◆ Supplied information
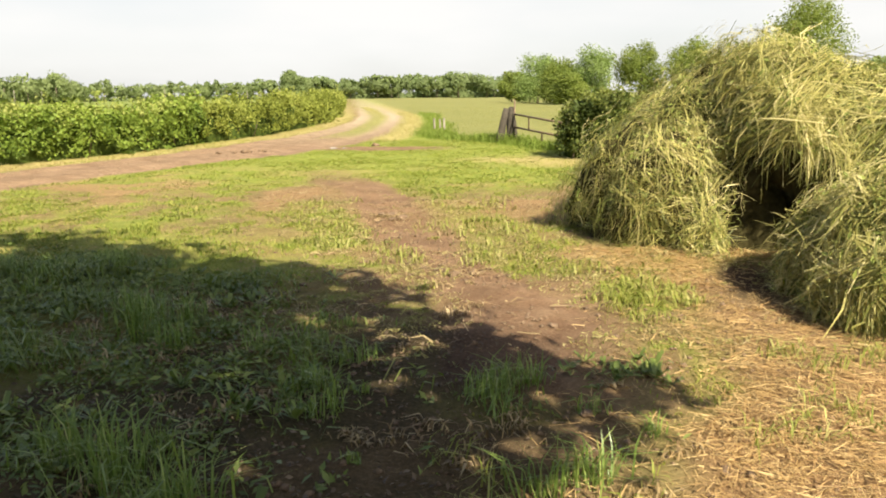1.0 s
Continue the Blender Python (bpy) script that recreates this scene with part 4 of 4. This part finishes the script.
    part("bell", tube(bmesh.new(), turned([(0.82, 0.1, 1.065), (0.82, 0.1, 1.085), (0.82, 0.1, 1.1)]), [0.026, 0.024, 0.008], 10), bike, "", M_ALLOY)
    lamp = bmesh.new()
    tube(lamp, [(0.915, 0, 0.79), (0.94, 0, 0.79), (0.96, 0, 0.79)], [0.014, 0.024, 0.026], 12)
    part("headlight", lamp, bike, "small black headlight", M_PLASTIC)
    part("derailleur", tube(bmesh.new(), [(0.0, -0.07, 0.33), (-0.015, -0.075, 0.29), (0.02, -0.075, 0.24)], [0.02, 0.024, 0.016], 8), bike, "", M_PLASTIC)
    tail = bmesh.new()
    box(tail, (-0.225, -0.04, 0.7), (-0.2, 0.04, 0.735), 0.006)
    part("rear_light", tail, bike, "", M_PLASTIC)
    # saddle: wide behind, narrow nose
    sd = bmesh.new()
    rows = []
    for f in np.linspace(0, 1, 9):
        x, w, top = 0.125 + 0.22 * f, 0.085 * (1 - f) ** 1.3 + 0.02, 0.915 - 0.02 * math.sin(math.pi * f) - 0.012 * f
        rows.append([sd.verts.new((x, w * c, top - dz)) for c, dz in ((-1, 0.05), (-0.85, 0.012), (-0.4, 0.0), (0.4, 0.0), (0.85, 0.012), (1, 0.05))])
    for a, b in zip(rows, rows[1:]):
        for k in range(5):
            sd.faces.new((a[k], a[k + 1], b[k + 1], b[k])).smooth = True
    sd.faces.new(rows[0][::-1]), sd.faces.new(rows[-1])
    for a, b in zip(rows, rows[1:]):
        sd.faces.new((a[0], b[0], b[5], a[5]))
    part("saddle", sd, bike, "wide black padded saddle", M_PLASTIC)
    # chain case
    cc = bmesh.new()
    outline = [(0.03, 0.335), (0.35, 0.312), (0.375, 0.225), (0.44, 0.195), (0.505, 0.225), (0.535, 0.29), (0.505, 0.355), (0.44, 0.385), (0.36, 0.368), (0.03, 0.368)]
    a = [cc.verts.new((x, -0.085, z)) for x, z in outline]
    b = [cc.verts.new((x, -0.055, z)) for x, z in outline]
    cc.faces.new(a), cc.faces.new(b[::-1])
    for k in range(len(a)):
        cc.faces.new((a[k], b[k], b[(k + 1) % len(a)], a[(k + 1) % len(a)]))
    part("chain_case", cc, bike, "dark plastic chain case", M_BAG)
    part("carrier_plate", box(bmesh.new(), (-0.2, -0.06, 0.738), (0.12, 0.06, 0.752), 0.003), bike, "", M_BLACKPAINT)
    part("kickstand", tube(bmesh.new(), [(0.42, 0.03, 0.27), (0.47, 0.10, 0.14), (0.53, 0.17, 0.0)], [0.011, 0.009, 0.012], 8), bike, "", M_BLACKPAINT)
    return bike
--
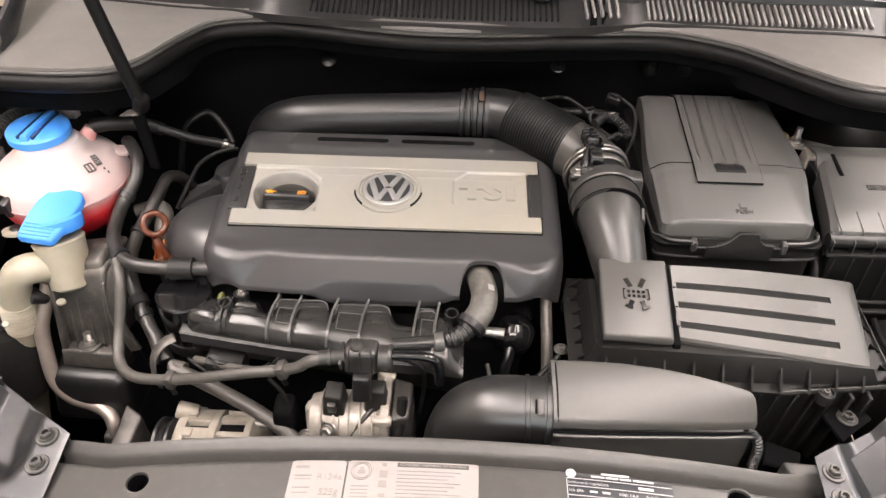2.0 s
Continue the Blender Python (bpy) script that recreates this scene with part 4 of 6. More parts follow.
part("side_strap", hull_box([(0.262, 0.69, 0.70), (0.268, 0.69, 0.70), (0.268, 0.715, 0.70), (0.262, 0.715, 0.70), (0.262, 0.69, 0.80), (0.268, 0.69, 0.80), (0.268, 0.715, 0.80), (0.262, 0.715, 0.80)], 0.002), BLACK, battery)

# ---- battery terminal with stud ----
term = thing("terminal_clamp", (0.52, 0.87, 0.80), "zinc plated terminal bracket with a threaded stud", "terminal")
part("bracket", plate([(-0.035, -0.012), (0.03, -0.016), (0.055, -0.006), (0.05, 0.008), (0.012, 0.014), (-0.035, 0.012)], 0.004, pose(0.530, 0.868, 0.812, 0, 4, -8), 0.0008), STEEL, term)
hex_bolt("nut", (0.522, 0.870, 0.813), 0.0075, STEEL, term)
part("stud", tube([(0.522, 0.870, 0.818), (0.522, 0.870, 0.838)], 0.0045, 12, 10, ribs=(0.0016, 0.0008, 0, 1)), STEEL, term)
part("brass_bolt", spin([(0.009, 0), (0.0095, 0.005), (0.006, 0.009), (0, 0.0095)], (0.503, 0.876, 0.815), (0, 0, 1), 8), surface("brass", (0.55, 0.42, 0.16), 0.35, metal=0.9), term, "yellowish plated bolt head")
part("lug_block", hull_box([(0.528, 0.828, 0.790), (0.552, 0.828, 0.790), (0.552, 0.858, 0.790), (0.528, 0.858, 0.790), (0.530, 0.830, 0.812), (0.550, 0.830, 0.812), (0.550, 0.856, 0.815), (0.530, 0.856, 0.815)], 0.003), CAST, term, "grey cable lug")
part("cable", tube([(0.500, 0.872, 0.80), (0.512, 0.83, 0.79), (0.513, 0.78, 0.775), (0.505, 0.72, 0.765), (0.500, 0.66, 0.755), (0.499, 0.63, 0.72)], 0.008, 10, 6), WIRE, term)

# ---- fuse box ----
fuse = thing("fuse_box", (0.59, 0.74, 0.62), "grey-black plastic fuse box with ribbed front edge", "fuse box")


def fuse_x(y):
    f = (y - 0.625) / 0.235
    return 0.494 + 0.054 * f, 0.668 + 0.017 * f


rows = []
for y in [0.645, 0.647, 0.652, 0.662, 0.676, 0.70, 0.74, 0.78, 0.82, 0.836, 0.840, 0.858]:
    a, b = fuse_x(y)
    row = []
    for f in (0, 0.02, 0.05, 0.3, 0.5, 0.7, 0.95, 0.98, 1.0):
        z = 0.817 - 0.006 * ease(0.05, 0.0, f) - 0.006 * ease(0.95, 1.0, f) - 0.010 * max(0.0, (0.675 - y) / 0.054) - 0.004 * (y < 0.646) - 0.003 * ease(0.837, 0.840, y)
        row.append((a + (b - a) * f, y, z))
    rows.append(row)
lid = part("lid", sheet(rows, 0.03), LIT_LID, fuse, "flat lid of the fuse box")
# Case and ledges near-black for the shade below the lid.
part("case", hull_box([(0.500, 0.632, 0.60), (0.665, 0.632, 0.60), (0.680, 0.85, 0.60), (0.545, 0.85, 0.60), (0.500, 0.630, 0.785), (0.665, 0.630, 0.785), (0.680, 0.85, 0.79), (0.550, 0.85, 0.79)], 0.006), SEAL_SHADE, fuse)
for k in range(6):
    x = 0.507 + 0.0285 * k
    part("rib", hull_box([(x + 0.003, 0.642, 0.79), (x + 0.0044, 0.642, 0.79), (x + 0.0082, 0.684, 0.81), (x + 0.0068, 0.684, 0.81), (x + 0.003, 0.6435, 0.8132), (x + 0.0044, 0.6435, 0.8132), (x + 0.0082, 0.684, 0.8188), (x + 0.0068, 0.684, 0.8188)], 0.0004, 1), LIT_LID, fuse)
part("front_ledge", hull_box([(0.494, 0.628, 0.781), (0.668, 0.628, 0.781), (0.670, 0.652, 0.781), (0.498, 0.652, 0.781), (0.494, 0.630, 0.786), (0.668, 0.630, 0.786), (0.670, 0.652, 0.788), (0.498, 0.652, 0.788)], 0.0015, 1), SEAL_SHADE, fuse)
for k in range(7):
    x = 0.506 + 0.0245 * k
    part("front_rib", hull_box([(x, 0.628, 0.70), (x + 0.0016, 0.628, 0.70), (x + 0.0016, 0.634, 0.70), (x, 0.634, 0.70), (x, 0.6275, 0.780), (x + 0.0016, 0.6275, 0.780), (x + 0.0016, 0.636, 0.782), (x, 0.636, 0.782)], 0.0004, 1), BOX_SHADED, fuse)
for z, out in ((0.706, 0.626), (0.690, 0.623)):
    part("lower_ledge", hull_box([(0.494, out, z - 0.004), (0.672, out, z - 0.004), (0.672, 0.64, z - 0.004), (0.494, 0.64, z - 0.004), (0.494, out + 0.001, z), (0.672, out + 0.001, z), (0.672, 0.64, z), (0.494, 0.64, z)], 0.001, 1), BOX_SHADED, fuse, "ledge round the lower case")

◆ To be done
Search the listing for the word "Continue". Copy every line in which it occurs.

◆ Answer
Continue the Blender Python (bpy) script that recreates this scene with part 4 of 4. This part finishes the script.
Continue the Blender Python (bpy) script that recreates this scene with part 4 of 6. More parts follow.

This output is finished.